Vihara kemudian memasuki masa sulit. Pertengahan 1990an adalah masa tersulit, ketika Vihara sudah kehilangan tokoh panutan utama. Di sisi lain, regenerasi tidak berjalan maksimal, karena anak-anak dan remaja tidak mendapat pendidikan agama Buddha secara formal di sekolah. Kegiatan Vihara hampir dapat dikatakan sekedar untuk bertahan hidup.

Barulah kemudian, dimulai tahun 1998, di dukung oleh bapak Supriyanto, Bapak Soetrisno dkk, Vihara mulai berbenah kembali. Kegiatan mulai dihidupkan, tidak sekedar kegiatan rutin, namun juga kegiatan yang lain. Bangunan fisik juga mulai dibenahi, untuk dapat mendukung kegiatan yang sesuai dengan konteks kekinian.

Bimbingan Dhamma dari para Bhikkhu, terutama dari Vihara Mendut, mulai dilakukan. Bimbingan tersebut bisa diadadakan berupa diskusi, Dhammaclas atau seminar, tergantung kebutuhan.
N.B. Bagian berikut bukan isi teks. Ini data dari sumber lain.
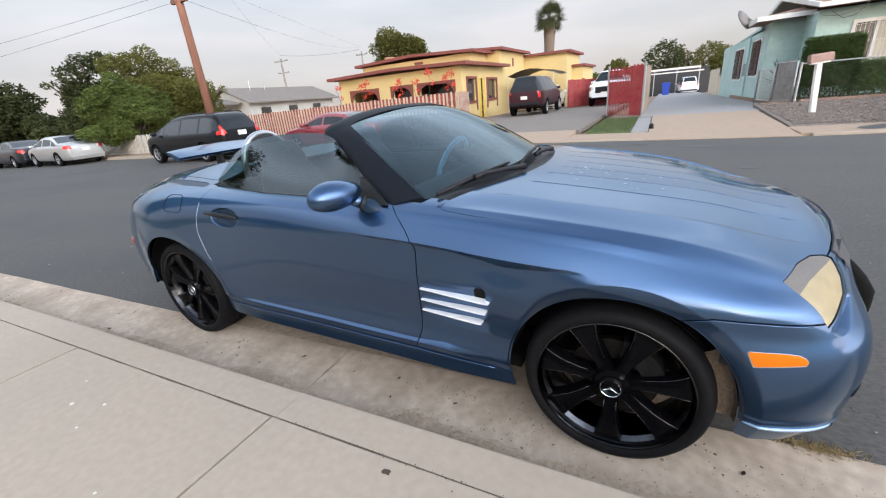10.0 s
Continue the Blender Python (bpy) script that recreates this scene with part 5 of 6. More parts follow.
# ---- trees ----
def leaf_cloud(name, blobs, count, size, mat, parent, seed, shell=0.55, droop=0.0):
    """A crown of many small leaves, spread through the outer part of some uneven lobes."""
    rng = random.Random(seed)
    V, F = [], []
    total = sum(b[3] * b[4] * b[5] for b in blobs)
    for bx, by, bz, rx, ry, rz in blobs:
        for _ in range(int(count * rx * ry * rz / total)):
            d = Vector((rng.gauss(0, 1), rng.gauss(0, 1), rng.gauss(0, 1))).normalized()
            lump = 1 + 0.28 * noise.noise(Vector((bx, by, bz)) + d * 2.3) + 0.16 * noise.noise(d * 6.1 + Vector((by, bx, 1)))
            r = (shell + (1 - shell) * rng.random() ** 0.6) * lump
            c = Vector((bx + d.x * rx * r, by + d.y * ry * r, bz + d.z * rz * r))
            u = Vector((rng.gauss(0, 1), rng.gauss(0, 1), rng.gauss(0, 0.5) - droop)).normalized()
            n = (d * 0.6 + Vector((rng.gauss(0, 0.6), rng.gauss(0, 0.6), rng.gauss(0, 0.6) + 0.3))).normalized()
            s = u.cross(n)
            if s.length < 0.05:
                continue
            s.normalize()
            k = size * rng.uniform(0.6, 1.35)
            o = len(V)
            V += [c - u * k, c + s * k * 0.42 + n * k * 0.1, c + u * k, c - s * k * 0.42 + n * k * 0.1]
            F += [(o, o + 1, o + 2), (o, o + 2, o + 3)]
    return mesh_object(name, V, F, mat, parent, smooth=False)


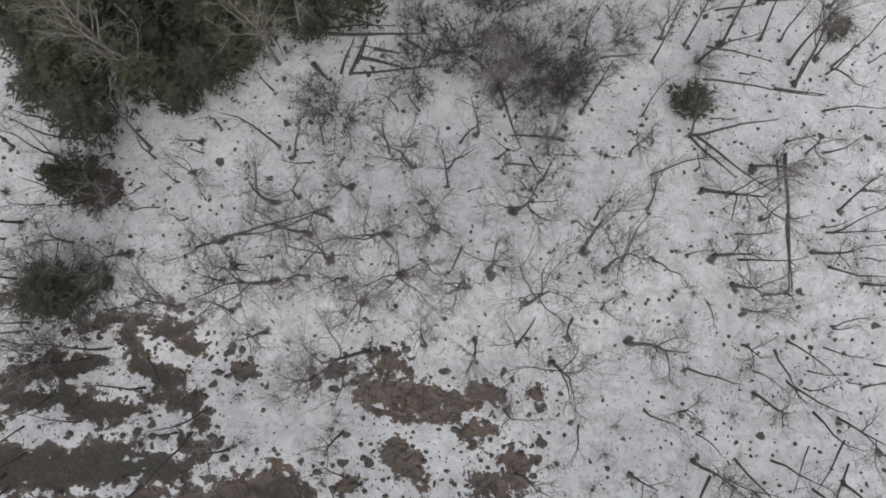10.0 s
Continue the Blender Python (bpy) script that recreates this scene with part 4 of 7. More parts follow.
# cloudy grey slush
band("murk", -41.96, 110.72, 0.75, -41.70, 114.15, 1.50)
band("murk", -23.07, 114.05, 0.60, -20.22, 118.97, 1.12)
band("murk", -28.92, 108.76, 1.50, -31.31, 110.73, 1.88)
band("murk", -17.39, 116.37, 0.75, -15.03, 118.31, 0.90)
band("murk", -27.76, 110.68, 1.88, -28.63, 113.64, 1.88)
band("murk", -24.85, 126.59, 1.88, -22.08, 128.55, 1.50)
band("murk", -20.62, 119.65, 1.69, -23.25, 121.50, 2.62, -21.85, 124.79, 2.06)
band("murk", -25.95, 114.11, 1.88, -22.52, 117.02, 1.88)
band("murk", -44.49, 111.74, 1.88, -44.28, 114.37, 1.12)
band("murk", -48.34, 113.87, 1.12, -50.49, 116.97, 1.12)
band("murk", -28.82, 116.77, 2.62, -28.80, 120.49, 2.25)
band("murk", -27.98, 120.64, 1.88, -29.01, 124.50, 1.69, -32.42, 126.58, 1.69)
band("murk", -27.40, 115.49, 1.50, -26.42, 117.62, 1.69, -23.21, 116.74, 1.31)
band("murk", -22.31, 119.28, 1.69, -25.45, 119.74, 1.69)
band("murk", -43.96, 112.48, 1.12, -46.87, 116.77, 1.05)
band("murk", -43.60, 118.28, 1.43, -42.75, 121.20, 1.12)
band("murk", -40.02, 113.09, 1.69, -39.76, 116.52, 1.12)
band("murk", -28.61, 112.73, 1.88, -28.75, 115.42, 1.88)
band("murk", -34.50, 114.41, 2.25, -36.55, 118.44, 1.88, -37.94, 121.56, 1.50)
band("murk", -33.49, 121.18, 2.25, -34.65, 125.84, 1.88)
band("murk", -39.22, 127.03, 1.50, -40.38, 129.83, 1.12)
band("murk", -23.20, 122.33, 2.25, -21.03, 124.41, 1.50)
band("murk", -19.23, 114.56, 0.53, -14.95, 118.21, 0.53)
band("murk", -22.00, 126.93, 1.12, -21.78, 128.48, 0.75)
band("murk", -35.63, 119.04, 2.25, -32.21, 117.34, 2.25, -27.30, 117.67, 3.00, -24.50, 119.57, 2.25)
band("murk", -38.49, 114.20, 2.25, -35.57, 112.82, 1.88)
band("murk", -28.53, 120.70, 1.88, -24.62, 121.61, 1.12, -20.74, 122.52, 1.12)
band("murk", -16.31, 118.02, 0.97, -13.30, 118.94, 0.75)
band("murk", -20.13, 110.82, 1.12, -18.80, 111.95, 0.75)
band("murk", -28.89, 115.15, 1.88, -25.81, 118.00, 2.25, -21.77, 117.14, 1.31)
band("murk", -28.71, 121.37, 2.62, -28.66, 125.99, 1.88)
band("murk", -22.25, 122.43, 1.88, -22.72, 127.70, 1.50)
band("murk", -19.74, 123.61, 1.50, -17.31, 127.42, 1.12)
band("murk", -23.22, 128.38, 0.94, -25.35, 129.57, 0.75)

# black flecks frozen into the slush
band("pepper", -39.18, 110.82, 0.60, -40.62, 111.95, 0.45)
band("pepper", -25.20, 114.23, 0.53, -22.41, 116.26, 0.45)
band("pepper", -18.83, 115.73, 0.34, -15.34, 117.87, 0.26)
band("pepper", -16.09, 117.74, 0.30, -14.29, 118.43, 0.30)
band("pepper", -28.26, 121.06, 1.12, -27.62, 121.93, 0.75)
band("pepper", -19.63, 120.58, 0.38, -18.57, 121.14, 0.30)
band("pepper", -19.53, 114.33, 0.30, -17.36, 116.42, 0.30)
band("pepper", -16.76, 116.87, 0.38, -14.17, 118.41, 0.30)
band("pepper", -25.98, 114.21, 0.38, -23.96, 115.25, 0.53)
band("pepper", -19.01, 119.86, 0.38, -20.62, 120.76, 0.53)
band("pepper", -22.38, 124.34, 0.53, -22.23, 125.38, 0.34)
band("pepper", -30.71, 127.39, 0.75, -29.60, 125.91, 0.53)
band("pepper", -28.21, 119.08, 0.90, -27.54, 120.04, 0.53)
band("pepper", -20.33, 120.97, 0.53, -19.44, 119.12, 0.45)
band("pepper", -16.98, 117.46, 0.45, -13.68, 118.85, 0.30)
band("pepper", -28.32, 119.92, 0.82, -29.32, 120.51, 0.38)
band("pepper", -39.24, 112.36, 0.30, -38.11, 111.39, 0.38)

# snowy marsh with dead grass
band("marsh", -48.14, 127.91, 0.82, -45.45, 129.23, 0.97)
band("marsh", -40.42, 129.95, 1.50, -42.18, 129.45, 0.75)
band("marsh", -39.24, 140.61, 1.88, -37.90, 142.50, 1.50)
band("marsh", -52.05, 133.83, 2.25, -49.23, 136.82, 2.25)
band("marsh", -48.76, 129.98, 1.50, -47.17, 133.41, 2.62, -43.33, 136.26, 3.00, -39.78, 138.89, 2.62)
band("marsh", -45.01, 130.49, 1.35, -40.80, 132.25, 1.35)
band("marsh", -50.92, 132.90, 1.88, -48.23, 136.69, 2.25)
band("marsh", -36.03, 139.41, 1.12, -33.61, 138.03, 0.60)
band("marsh", -38.39, 129.02, 0.97, -39.41, 131.00, 0.97)
band("marsh", -52.07, 128.88, 0.97, -52.26, 131.00, 1.12)
band("marsh", -33.71, 133.86, 0.53, -35.16, 136.42, 0.53)

FIELDS["pond"] = np.minimum(FIELDS["pond"], -FIELDS["marsh"])

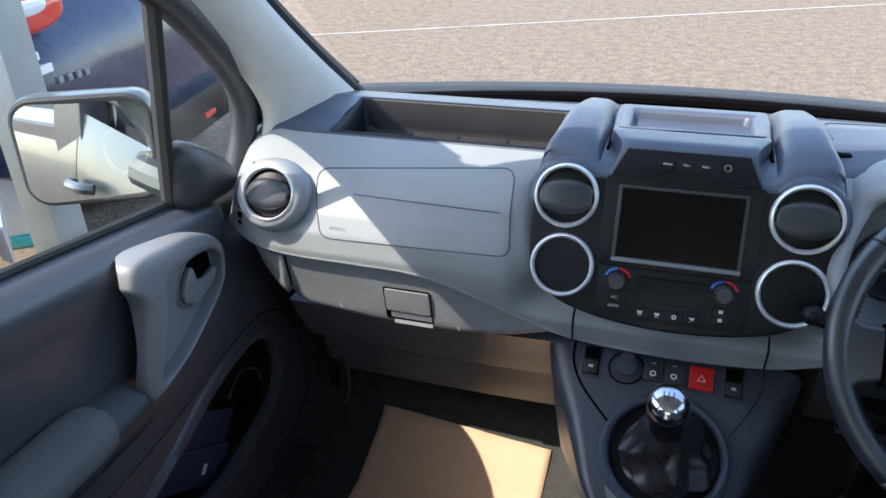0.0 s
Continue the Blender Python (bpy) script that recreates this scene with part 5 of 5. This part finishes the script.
    face = [(0.0, 0.005), (0.05, 0.0), (0.14, -0.0032), (0.35, -0.0058), (0.60, -0.0060), (0.82, -0.0042), (0.93, -0.0015), (0.975, 0.003), (1.0, 0.019)]
    grip = part("grip", loft([under, wall] + [ring(mixp(t), d) for t, d in face], caps=False), M_HANDLE, dr, "silver-grey plastic pull grip", smooth=60)
    dish = lambda t: [Vector((s * (gx(q.y) + 0.0185), q.y, q.z)) for q in [p.lerp(GC, t) for p in ri]]
    part("grip_dish", loft([dish(t) for t in (0.0, 0.25, 0.5, 0.75, 0.98)], caps=False), M_HANDLE, grip, "recessed dish of the grip", smooth=40)
    hollow = smooth_line([(0, y, z) for y, z in ((0.834, 1.036), (0.862, 1.040), (0.898, 1.031), (0.906, 1.012), (0.900, 0.990), (0.873, 0.994), (0.846, 1.006))], 4, True)
    # no real depth here: a black plate paints the hollow's shade
    part("lever_hollow_shade", plate([Vector((s * (gx(p.y) + 0.0172), p.y, p.z)) for p in hollow], (s * 0.004, 0, 0)), M_VOID, grip, "flat black plate as shade of the hollow behind the release lever")
    part("hollow_edge", tube([Vector((s * (gx(p.y) + 0.0175), p.y, p.z)) for p in smooth_line([(0, y, z) for y, z in ((0.793, 1.004), (0.806, 1.030), (0.835, 1.043), (0.866, 1.045), (0.900, 1.036), (0.911, 1.012), (0.908, 0.986), (0.885, 0.970), (0.835, 0.970), (0.800, 0.984))], 4, True)], 0.0024, 6, True), M_HANDLE, grip)
    lev = smooth_line([(0, y, z) for y, z in ((0.797, 1.006), (0.809, 1.024), (0.831, 1.037), (0.840, 1.028), (0.845, 1.010), (0.872, 0.998), (0.898, 1.001), (0.905, 0.992), (0.885, 0.978), (0.838, 0.976), (0.803, 0.990))], 4, True)
    part("release_lever", plate([Vector((s * (gx(p.y) + 0.006), p.y, p.z)) for p in lev], (s * 0.011, 0, 0), bevel=0.003), M_HANDLE, grip, "silver-grey release lever", smooth=40)
    # mirror cheek
    tri = smooth_line([(s * 0.776, 0.890, 1.108), (s * 0.775, 0.884, 1.160), (s * 0.772, 0.893, 1.203), (s * 0.770, 0.922, 1.211), (s * 0.768, 0.965, 1.186), (s * 0.765, 1.005, 1.152), (s * 0.765, 1.035, 1.112), (s * 0.768, 1.01, 1.088), (s * 0.772, 0.94, 1.092)], 4, True)
    c = sum(tri, Vector()) / len(tri)
    ch = loft([tri, [c + (p - c) * 0.96 + Vector((-s * 0.018, 0, 0)) for p in tri], [c + (p - c) * 0.75 + Vector((-s * 0.032, 0, 0)) for p in tri], [c + (p - c) * 0.3 + Vector((-s * 0.038, 0, 0)) for p in tri]])
    part("mirror_cheek", ch, M_DARK, dr, "rounded charcoal mirror cheek", smooth=70)
    # window frame: belt seal, divider post, front frame
    wx = lambda z: s * (0.785 - max(0, z - 1.12) * 0.21)
    bl = [Vector((s * 0.783, y, belt(y) + 0.003)) for y in (0.28, 0.40, 0.55, 0.70, 0.85, 0.91)]
    part("belt_seal", tube(bl, 0.008, 8), M_RUBBER, dr, "black rubber belt seal")
    part("divider_post", tube([Vector((wx(z), y, z)) for y, z in ((0.892, 1.105), (0.887, 1.20), (0.878, 1.32), (0.868, 1.44))], 0.011, 8, flat=1.3), M_RUBBER, dr, "black divider post of the quarter light")
    fr = smooth_line([(wx(1.09), 1.085, 1.09), (wx(1.16), 1.112, 1.16), (wx(1.235), 1.105, 1.235), (wx(1.31), 1.045, 1.31), (wx(1.40), 0.94, 1.40), (wx(1.47), 0.84, 1.47), (wx(1.55), 0.70, 1.55), (wx(1.60), 0.57, 1.60), (wx(1.615), 0.40, 1.615), (wx(1.615), 0.23, 1.615)], 6)
    part("window_frame", tube(fr, 0.026, 10), M_DARK, dr, "black upper window frame", smooth=60)
    # glass panes
    g = part("window_pane", grid(lambda u, v: Vector((wx(1.12 + 0.48 * v) + s * 0.002, 0.27 + (0.875 - 0.27 - 0.26 * max(0, v - 0.55) / 0.45) * u, belt(0.27 + 0.6 * u) + (1.615 - belt(0.27 + 0.6 * u)) * v)), 8, 8), M_GLASS, dr, "clear side window glass")
    g.visible_shadow = False
    q = [Vector((wx(z) + s * 0.002, y, z)) for y, z in ((0.892, 1.12), (1.09, 1.10), (1.105, 1.235), (0.985, 1.37), (0.872, 1.44))]
    bmq = bmesh.new()
    bmq.faces.new([bmq.verts.new(p) for p in q])
    g = part("quarter_light", bmq, M_GLASS, dr, "small fixed quarter light")
    g.visible_shadow = False
    # painted outer skin with handle
    def outer(u, v):
        y = 0.27 + 0.90 * u
        z = 0.36 + (belt(y) - 0.40) * v
        return Vector((s * (0.885 - 0.055 * max(0, v - 0.7) ** 1.5 / 0.16 - 0.03 * (1 - v) ** 3), y, z))
    sk = part("outer_skin", grid(outer, 12, 20), M_BODY, dr, "silver-green painted door skin", smooth=60, solid=0.0)
    part("outer_handle", tube(smooth_line([(s * 0.890, 0.30, 0.98), (s * 0.915, 0.33, 0.985), (s * 0.915, 0.43, 0.985), (s * 0.890, 0.46, 0.98)], 5), 0.012, 8, flat=1.3), M_BODY, sk, "painted outside handle")
    # lower closing trim ahead of the door
    return dr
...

Bhikkhu-Bhikkhu dari luar negeri juga banyak yang datang, seperti Bhante Dhammika Mahathera dari Australia, tokoh Bhikkhu yang cukup disegani di dunia.

Selain Puja bakti, meditasi rutin setiap Jumat juga dilakukan, Perayaan hari besar agama Buddha dilakukan lebih semarak. Perayaan yang lain, seperti tahun baru, kemerdekaan RI juga dilakukan dengan berbagai varisai kegiatan. Anak anak difasilitasi melalui sekolah minggu, remaja dan pemuda juga diwadahi dalam kegiatan kepumudaan, menambah semarak kegiatan vihara. Kepercayaan yang sempat hilang, mulai didapatkan kembali. Umat dari Vihara Karangdjati aktif dalam kepanitiaan Waisak nasional Borobudur 2006, Puja Bakti Agung Asadha 2006 di Candi mendut, Tim Karuna Yogyakarta yang menangani penyaluran bantuan untuk gempa Yogya 27 mei. Bahkan, Desember 2003, Vihara Karangdjati merupakan markas panitia World Buddhis Sangha Concil Executife Conference, yang diadakan di Jakarta, Yogyakarta dan Semarang.

Itulah secara singkat perjalanan bangunan yang sekarang dikenal dengan Vihara Karangdjati. Berbagai kegiatan yang berupa pelayanan keagamaan, pelayanan sosial kemasyarakatan, pendidikan dan fungsi yang lain dilakukan di Vihara tersebut, baik dalam skala kecil maupun intensional. Sungguh tidak terduga, jika hal itu bermula dari sebuah kandang sapi. Dari kandang sapi menuju Kiprah Dunia.